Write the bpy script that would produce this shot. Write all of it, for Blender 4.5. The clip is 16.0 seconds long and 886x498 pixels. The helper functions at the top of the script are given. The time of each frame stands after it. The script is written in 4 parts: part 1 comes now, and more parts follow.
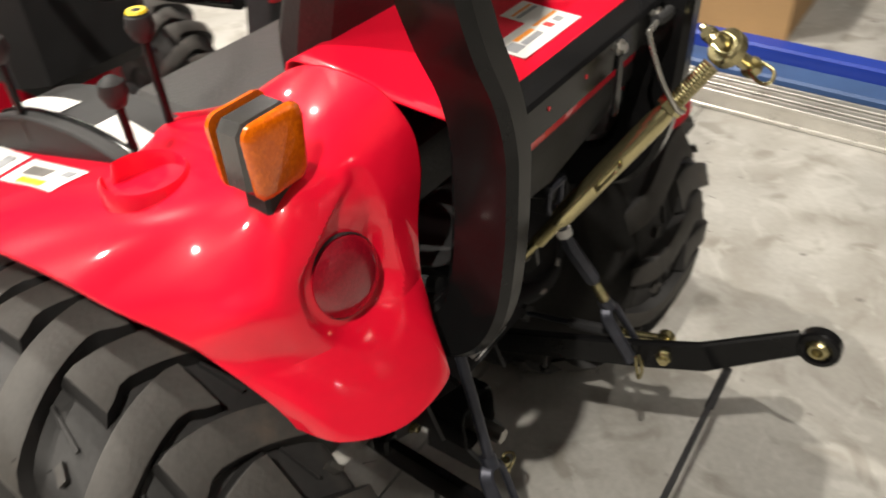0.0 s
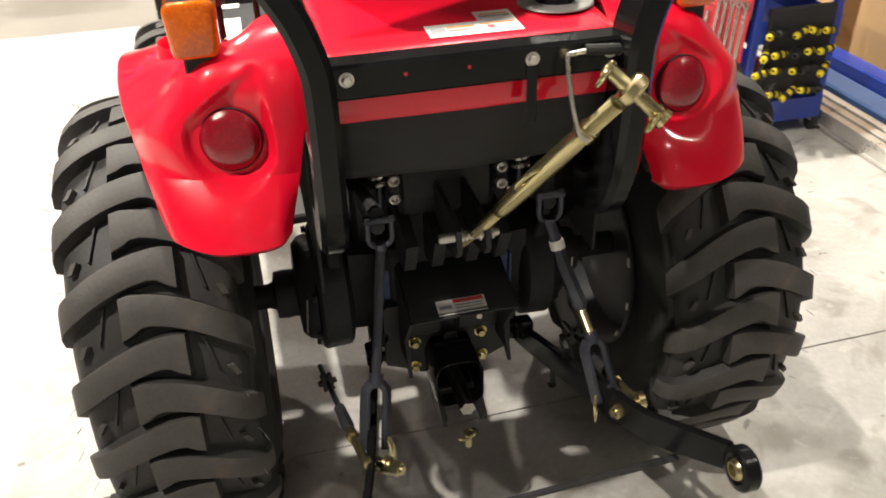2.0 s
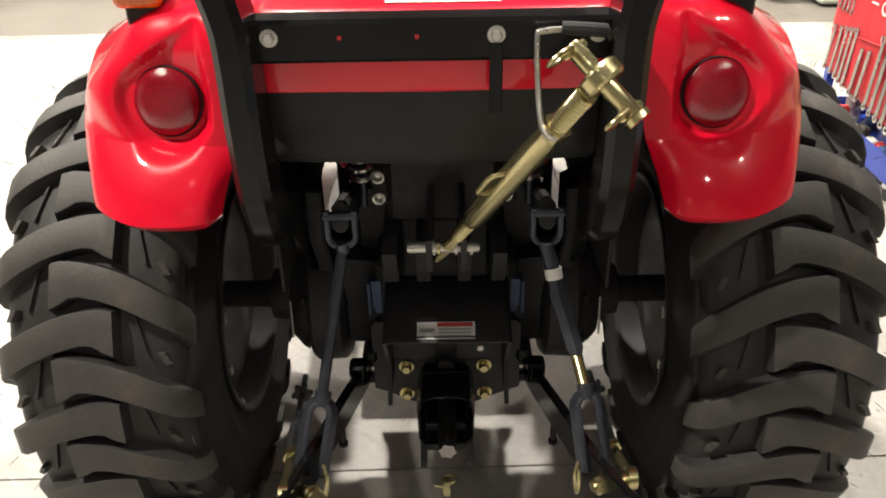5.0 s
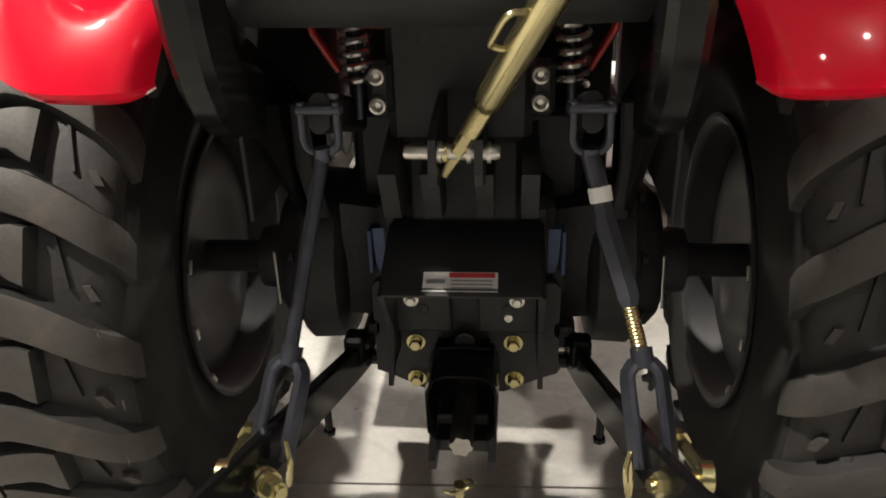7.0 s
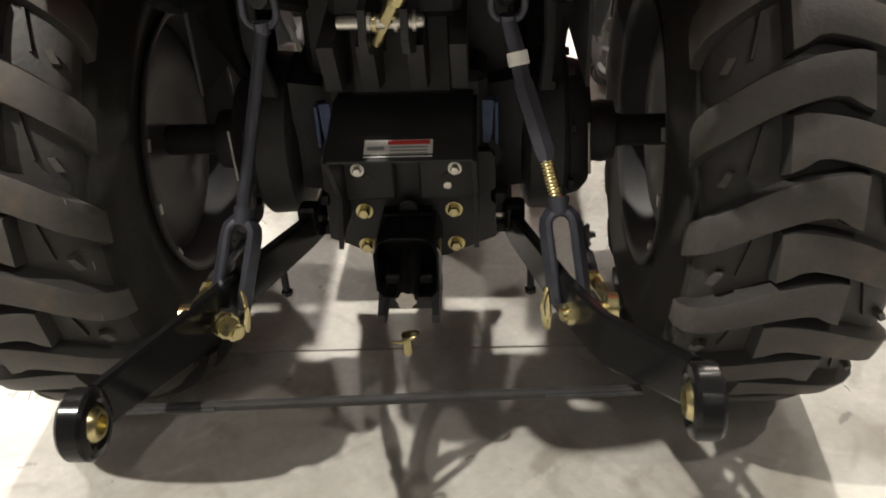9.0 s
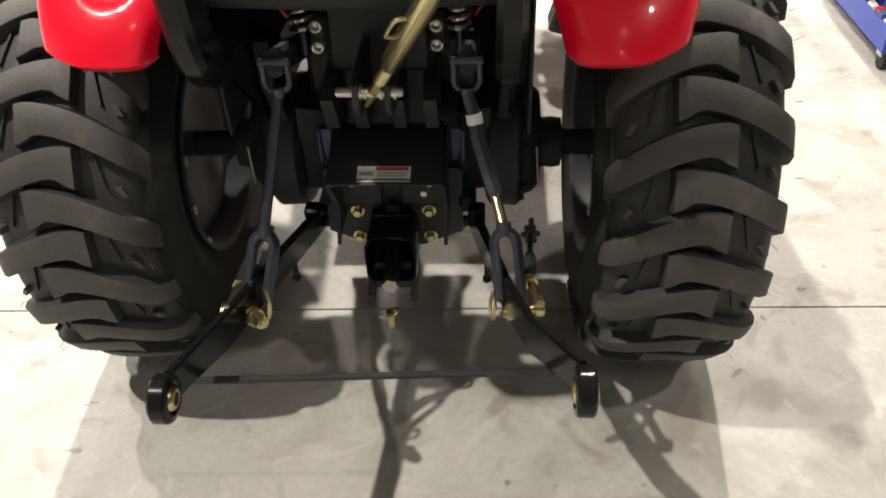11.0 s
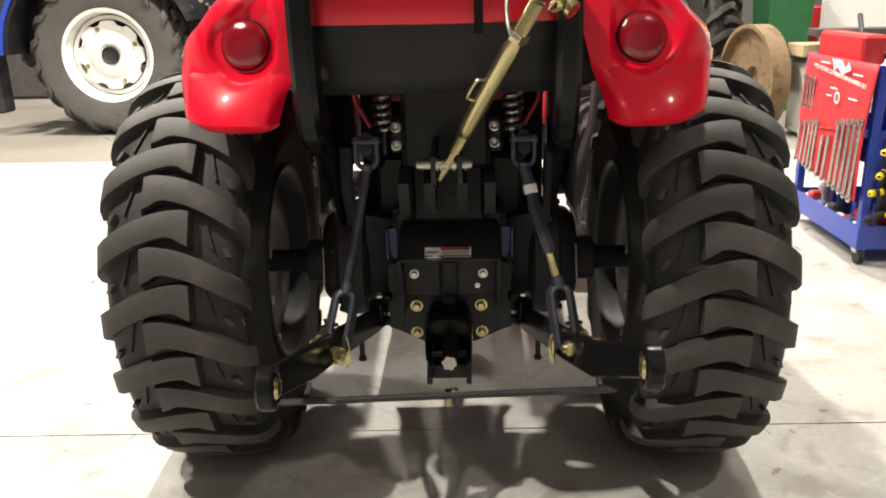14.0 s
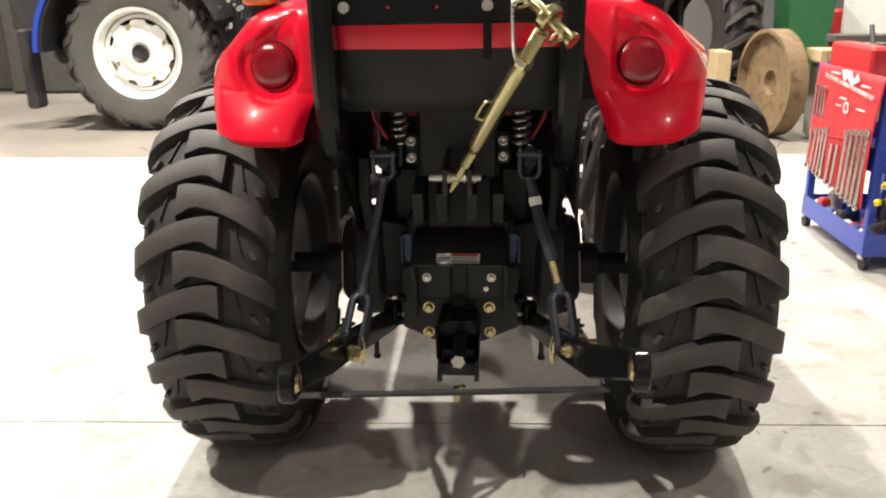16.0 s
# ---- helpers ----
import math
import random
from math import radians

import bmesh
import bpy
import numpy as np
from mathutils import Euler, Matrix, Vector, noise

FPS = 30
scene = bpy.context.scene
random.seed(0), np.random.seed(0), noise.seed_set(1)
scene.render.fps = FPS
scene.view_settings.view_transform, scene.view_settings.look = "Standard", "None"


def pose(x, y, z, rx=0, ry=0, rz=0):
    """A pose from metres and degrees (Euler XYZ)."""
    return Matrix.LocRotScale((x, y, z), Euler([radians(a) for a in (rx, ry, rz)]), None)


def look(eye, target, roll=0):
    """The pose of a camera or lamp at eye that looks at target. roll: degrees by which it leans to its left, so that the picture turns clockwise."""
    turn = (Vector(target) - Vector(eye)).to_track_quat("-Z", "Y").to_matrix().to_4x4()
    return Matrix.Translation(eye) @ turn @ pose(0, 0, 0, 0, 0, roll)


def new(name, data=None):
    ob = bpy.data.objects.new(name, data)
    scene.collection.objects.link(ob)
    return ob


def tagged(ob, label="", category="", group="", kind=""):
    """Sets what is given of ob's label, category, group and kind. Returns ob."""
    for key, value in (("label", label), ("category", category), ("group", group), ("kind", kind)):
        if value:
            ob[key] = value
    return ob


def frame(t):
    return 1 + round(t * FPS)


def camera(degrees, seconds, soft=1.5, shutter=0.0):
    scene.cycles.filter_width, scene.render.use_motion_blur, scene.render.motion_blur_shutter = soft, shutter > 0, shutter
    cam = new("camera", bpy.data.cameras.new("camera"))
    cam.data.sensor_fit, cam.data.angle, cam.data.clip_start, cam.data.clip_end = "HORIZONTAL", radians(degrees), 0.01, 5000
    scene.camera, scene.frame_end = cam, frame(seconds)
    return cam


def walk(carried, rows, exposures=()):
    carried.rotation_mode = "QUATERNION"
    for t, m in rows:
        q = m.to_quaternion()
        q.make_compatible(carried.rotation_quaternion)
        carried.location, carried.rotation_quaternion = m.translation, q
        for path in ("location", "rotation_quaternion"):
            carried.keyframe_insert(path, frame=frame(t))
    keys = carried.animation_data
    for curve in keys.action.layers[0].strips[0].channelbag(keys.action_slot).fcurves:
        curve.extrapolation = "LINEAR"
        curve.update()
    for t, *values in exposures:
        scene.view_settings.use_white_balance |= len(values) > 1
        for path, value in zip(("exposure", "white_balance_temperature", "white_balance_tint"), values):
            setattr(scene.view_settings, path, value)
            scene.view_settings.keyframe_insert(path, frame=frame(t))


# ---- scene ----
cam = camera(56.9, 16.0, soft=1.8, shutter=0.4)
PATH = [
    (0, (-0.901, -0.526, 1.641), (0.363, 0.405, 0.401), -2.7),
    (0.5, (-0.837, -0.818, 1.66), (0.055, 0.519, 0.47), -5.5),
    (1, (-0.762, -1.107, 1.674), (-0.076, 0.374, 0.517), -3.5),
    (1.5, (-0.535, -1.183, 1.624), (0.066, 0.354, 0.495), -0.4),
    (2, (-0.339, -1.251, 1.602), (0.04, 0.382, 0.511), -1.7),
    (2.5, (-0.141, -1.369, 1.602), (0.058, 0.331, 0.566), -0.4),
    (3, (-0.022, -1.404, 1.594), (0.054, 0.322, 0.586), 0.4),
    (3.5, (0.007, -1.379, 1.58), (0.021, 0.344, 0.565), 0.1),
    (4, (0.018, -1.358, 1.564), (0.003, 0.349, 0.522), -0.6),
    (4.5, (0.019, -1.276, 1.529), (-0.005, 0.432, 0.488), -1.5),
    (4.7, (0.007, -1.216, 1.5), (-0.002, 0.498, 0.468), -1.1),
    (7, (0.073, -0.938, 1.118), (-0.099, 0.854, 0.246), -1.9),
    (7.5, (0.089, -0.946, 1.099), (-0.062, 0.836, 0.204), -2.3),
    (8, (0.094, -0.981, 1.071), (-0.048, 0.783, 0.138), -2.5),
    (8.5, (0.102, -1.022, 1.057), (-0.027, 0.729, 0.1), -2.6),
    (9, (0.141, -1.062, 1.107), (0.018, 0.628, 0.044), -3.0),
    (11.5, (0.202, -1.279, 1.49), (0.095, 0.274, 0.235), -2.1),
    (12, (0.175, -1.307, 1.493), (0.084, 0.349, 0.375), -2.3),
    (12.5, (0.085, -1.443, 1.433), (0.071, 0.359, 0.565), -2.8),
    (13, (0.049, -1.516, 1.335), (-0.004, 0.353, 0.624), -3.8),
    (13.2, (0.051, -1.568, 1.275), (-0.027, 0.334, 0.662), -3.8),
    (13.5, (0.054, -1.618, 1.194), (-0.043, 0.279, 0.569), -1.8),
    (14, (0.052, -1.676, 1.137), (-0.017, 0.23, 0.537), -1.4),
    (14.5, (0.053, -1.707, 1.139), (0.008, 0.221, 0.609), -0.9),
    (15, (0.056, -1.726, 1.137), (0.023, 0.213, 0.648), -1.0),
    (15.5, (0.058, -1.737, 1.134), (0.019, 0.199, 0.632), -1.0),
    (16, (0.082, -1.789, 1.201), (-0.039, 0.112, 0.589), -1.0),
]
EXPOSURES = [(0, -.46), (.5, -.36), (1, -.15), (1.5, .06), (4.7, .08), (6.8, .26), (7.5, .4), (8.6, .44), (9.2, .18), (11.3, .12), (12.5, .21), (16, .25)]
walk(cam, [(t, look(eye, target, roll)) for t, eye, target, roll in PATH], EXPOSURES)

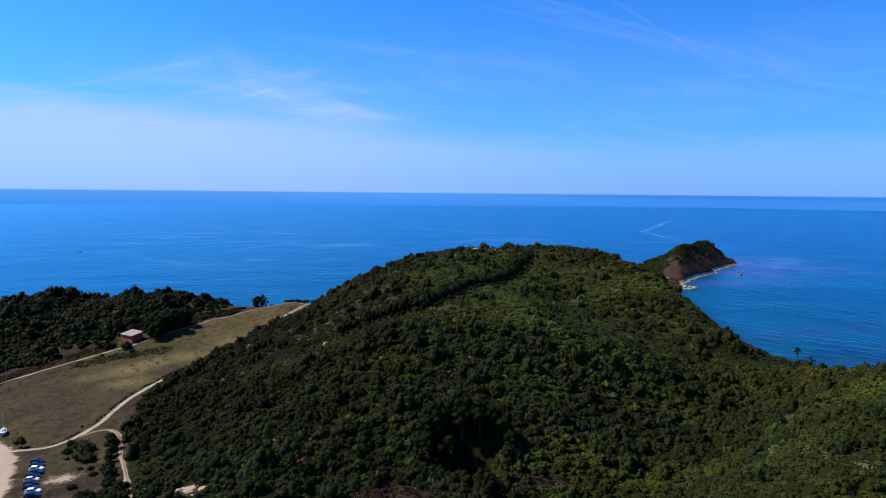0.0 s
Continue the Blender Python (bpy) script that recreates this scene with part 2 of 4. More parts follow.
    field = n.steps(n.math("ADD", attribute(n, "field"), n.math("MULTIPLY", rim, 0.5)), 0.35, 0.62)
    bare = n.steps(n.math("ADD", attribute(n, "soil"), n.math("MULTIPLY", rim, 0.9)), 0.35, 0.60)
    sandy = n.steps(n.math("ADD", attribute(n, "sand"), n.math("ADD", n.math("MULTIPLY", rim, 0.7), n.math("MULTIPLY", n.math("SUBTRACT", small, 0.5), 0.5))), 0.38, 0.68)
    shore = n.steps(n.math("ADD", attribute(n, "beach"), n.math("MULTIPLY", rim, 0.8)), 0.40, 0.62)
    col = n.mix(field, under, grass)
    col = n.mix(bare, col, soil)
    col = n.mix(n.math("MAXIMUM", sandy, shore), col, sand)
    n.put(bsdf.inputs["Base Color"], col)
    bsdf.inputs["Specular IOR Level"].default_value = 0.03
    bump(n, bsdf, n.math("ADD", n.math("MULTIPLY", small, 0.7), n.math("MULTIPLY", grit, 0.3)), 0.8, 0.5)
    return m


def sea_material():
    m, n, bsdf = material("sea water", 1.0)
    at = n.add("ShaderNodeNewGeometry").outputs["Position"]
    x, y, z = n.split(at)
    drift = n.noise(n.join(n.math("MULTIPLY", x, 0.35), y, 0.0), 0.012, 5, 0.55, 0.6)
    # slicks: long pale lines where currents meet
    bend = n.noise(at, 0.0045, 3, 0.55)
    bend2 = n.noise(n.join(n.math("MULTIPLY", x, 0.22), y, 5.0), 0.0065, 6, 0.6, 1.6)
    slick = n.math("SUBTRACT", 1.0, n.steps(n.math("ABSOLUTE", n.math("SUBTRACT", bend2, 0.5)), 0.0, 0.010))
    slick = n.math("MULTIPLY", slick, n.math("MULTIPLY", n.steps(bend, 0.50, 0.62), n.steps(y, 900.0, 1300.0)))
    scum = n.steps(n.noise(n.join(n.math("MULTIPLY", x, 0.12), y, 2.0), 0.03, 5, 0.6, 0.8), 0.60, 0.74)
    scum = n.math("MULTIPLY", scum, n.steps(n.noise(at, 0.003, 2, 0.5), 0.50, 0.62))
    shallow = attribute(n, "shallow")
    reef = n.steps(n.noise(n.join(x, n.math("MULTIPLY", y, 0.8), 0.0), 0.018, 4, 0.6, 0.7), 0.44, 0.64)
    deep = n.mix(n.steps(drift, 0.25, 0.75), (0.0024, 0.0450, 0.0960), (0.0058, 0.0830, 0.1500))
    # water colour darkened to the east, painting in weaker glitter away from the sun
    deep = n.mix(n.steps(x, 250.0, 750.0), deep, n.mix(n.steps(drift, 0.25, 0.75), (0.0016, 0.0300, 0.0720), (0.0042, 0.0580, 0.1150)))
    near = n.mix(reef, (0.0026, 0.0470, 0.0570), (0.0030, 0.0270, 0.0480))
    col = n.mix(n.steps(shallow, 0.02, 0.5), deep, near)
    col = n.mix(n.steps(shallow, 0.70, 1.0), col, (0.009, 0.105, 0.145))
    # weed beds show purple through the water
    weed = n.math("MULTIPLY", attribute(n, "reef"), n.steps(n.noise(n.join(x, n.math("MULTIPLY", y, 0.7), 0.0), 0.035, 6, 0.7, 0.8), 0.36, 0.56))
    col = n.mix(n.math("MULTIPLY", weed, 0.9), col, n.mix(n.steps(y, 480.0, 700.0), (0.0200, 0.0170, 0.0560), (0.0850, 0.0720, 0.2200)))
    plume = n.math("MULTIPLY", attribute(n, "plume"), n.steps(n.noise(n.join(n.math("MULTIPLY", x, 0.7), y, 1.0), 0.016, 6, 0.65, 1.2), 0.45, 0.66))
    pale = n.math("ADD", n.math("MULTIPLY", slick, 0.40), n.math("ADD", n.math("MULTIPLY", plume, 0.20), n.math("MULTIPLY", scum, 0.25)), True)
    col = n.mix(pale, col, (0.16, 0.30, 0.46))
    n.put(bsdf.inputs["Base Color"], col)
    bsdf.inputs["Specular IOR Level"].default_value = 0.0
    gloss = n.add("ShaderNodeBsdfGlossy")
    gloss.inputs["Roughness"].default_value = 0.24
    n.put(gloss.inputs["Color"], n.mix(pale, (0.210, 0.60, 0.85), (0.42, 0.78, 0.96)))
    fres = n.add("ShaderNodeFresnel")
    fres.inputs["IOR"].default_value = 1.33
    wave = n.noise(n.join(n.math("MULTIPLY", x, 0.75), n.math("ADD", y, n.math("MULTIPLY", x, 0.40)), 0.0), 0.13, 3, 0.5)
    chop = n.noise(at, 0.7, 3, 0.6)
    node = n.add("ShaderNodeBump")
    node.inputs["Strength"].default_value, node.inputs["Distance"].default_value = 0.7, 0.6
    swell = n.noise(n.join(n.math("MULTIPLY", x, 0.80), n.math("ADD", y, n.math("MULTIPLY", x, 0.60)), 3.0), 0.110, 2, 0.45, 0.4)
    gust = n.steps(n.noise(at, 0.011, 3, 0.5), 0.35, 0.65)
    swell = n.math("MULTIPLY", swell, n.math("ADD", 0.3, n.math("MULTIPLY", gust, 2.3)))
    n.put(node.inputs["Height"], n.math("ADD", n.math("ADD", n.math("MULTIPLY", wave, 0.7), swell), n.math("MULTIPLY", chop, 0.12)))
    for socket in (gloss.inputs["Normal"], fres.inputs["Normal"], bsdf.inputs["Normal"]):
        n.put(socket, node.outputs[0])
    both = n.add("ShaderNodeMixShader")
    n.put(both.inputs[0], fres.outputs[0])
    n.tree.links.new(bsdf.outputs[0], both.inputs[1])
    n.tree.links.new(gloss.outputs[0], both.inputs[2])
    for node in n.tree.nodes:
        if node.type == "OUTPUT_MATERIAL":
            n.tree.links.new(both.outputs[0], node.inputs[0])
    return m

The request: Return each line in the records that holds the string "objects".

Reply to the exercise:
    ob = bpy.data.objects.new(name, data)
    scene.collection.objects.link(ob)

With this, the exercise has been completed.